- **INSTRUCTION**
The lines to extract run from the first line of the material below to the line containing "13, LEAF, 0.2, 8)", both included; leave the pictures behind.

>> begin PROVIDED MATERIAL

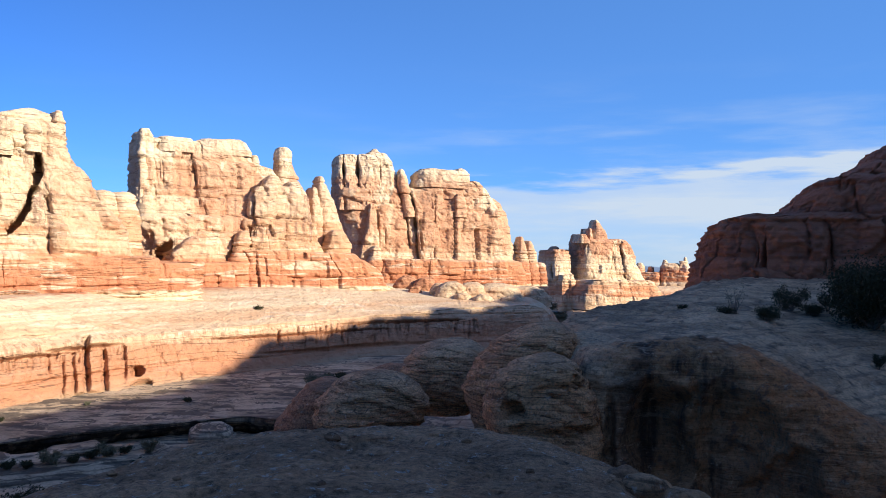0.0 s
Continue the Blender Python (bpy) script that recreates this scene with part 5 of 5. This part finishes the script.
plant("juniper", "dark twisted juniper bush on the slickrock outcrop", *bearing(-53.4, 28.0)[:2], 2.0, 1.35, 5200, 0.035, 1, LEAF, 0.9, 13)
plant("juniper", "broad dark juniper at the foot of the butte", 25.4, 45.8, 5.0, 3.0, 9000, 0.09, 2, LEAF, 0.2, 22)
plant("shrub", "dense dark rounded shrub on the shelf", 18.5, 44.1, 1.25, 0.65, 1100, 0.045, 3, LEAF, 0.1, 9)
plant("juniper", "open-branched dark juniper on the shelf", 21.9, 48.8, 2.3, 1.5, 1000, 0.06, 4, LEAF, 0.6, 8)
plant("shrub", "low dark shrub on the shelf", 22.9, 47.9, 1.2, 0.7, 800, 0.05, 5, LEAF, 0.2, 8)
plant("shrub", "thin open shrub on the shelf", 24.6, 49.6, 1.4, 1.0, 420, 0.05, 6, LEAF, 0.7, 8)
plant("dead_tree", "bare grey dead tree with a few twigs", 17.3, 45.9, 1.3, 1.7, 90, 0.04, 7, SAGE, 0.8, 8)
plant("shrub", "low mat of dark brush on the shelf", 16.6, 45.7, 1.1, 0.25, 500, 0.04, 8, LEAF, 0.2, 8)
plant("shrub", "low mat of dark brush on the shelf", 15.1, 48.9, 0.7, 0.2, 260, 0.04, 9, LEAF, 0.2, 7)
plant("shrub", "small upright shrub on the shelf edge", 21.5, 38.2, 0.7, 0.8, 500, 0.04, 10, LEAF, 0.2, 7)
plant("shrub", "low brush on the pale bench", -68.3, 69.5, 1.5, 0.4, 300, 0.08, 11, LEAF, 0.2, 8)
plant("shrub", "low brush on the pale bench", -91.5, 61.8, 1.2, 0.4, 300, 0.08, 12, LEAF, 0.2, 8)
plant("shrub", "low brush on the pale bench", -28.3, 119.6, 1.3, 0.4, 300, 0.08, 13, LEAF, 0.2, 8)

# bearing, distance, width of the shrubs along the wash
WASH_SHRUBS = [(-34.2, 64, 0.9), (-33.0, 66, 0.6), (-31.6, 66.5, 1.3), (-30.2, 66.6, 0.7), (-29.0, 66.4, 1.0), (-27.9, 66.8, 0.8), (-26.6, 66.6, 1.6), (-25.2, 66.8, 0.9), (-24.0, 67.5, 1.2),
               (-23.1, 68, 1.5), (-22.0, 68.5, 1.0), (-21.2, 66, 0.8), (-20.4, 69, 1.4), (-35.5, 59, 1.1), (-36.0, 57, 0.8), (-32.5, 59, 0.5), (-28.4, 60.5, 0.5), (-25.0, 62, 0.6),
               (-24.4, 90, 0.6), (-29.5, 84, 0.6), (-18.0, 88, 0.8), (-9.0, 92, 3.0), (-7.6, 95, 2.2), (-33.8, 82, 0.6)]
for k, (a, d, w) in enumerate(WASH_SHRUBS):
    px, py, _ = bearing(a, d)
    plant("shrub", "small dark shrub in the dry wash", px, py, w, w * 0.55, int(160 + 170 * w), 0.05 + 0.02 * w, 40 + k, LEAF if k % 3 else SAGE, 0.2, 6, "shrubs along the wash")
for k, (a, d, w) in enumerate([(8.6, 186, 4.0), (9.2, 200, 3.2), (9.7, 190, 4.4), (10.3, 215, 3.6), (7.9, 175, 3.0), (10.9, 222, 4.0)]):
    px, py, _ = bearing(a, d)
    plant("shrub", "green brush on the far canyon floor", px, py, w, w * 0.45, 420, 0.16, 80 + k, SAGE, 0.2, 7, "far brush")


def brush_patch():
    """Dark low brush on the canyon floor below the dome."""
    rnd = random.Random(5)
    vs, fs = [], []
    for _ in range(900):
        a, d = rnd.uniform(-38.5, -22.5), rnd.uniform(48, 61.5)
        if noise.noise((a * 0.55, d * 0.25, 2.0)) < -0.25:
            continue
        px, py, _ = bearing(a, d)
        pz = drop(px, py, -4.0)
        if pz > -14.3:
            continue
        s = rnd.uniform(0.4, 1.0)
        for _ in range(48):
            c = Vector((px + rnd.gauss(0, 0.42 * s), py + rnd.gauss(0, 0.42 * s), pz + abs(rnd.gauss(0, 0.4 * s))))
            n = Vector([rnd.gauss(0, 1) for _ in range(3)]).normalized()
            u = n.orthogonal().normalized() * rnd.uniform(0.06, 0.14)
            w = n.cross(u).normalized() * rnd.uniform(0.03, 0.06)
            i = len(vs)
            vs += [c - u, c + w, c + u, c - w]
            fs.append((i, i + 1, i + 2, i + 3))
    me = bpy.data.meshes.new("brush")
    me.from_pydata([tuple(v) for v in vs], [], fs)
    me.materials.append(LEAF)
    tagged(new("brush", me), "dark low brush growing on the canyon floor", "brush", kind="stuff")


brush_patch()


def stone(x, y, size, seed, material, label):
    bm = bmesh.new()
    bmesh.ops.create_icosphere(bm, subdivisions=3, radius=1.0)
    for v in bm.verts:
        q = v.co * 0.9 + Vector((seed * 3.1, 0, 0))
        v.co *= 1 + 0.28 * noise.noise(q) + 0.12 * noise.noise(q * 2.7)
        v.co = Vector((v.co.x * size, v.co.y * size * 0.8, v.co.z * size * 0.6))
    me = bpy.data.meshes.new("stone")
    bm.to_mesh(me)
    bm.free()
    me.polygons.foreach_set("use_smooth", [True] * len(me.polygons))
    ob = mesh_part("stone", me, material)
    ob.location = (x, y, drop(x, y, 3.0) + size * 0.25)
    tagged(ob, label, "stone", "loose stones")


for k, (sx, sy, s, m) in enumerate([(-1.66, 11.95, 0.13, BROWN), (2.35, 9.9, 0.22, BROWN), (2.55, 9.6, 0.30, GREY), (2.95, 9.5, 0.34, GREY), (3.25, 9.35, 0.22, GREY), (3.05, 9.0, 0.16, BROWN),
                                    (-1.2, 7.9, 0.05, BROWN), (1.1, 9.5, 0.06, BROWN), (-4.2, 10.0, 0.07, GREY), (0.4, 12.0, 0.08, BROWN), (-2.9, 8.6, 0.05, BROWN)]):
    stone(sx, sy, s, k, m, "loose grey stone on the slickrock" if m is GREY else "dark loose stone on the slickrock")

>> end PROVIDED MATERIAL

- **FINAL RESULT**
0.0 s
Continue the Blender Python (bpy) script that recreates this scene with part 5 of 5. This part finishes the script.
plant("juniper", "dark twisted juniper bush on the slickrock outcrop", *bearing(-53.4, 28.0)[:2], 2.0, 1.35, 5200, 0.035, 1, LEAF, 0.9, 13)
plant("juniper", "broad dark juniper at the foot of the butte", 25.4, 45.8, 5.0, 3.0, 9000, 0.09, 2, LEAF, 0.2, 22)
plant("shrub", "dense dark rounded shrub on the shelf", 18.5, 44.1, 1.25, 0.65, 1100, 0.045, 3, LEAF, 0.1, 9)
plant("juniper", "open-branched dark juniper on the shelf", 21.9, 48.8, 2.3, 1.5, 1000, 0.06, 4, LEAF, 0.6, 8)
plant("shrub", "low dark shrub on the shelf", 22.9, 47.9, 1.2, 0.7, 800, 0.05, 5, LEAF, 0.2, 8)
plant("shrub", "thin open shrub on the shelf", 24.6, 49.6, 1.4, 1.0, 420, 0.05, 6, LEAF, 0.7, 8)
plant("dead_tree", "bare grey dead tree with a few twigs", 17.3, 45.9, 1.3, 1.7, 90, 0.04, 7, SAGE, 0.8, 8)
plant("shrub", "low mat of dark brush on the shelf", 16.6, 45.7, 1.1, 0.25, 500, 0.04, 8, LEAF, 0.2, 8)
plant("shrub", "low mat of dark brush on the shelf", 15.1, 48.9, 0.7, 0.2, 260, 0.04, 9, LEAF, 0.2, 7)
plant("shrub", "small upright shrub on the shelf edge", 21.5, 38.2, 0.7, 0.8, 500, 0.04, 10, LEAF, 0.2, 7)
plant("shrub", "low brush on the pale bench", -68.3, 69.5, 1.5, 0.4, 300, 0.08, 11, LEAF, 0.2, 8)
plant("shrub", "low brush on the pale bench", -91.5, 61.8, 1.2, 0.4, 300, 0.08, 12, LEAF, 0.2, 8)
plant("shrub", "low brush on the pale bench", -28.3, 119.6, 1.3, 0.4, 300, 0.08, 13, LEAF, 0.2, 8)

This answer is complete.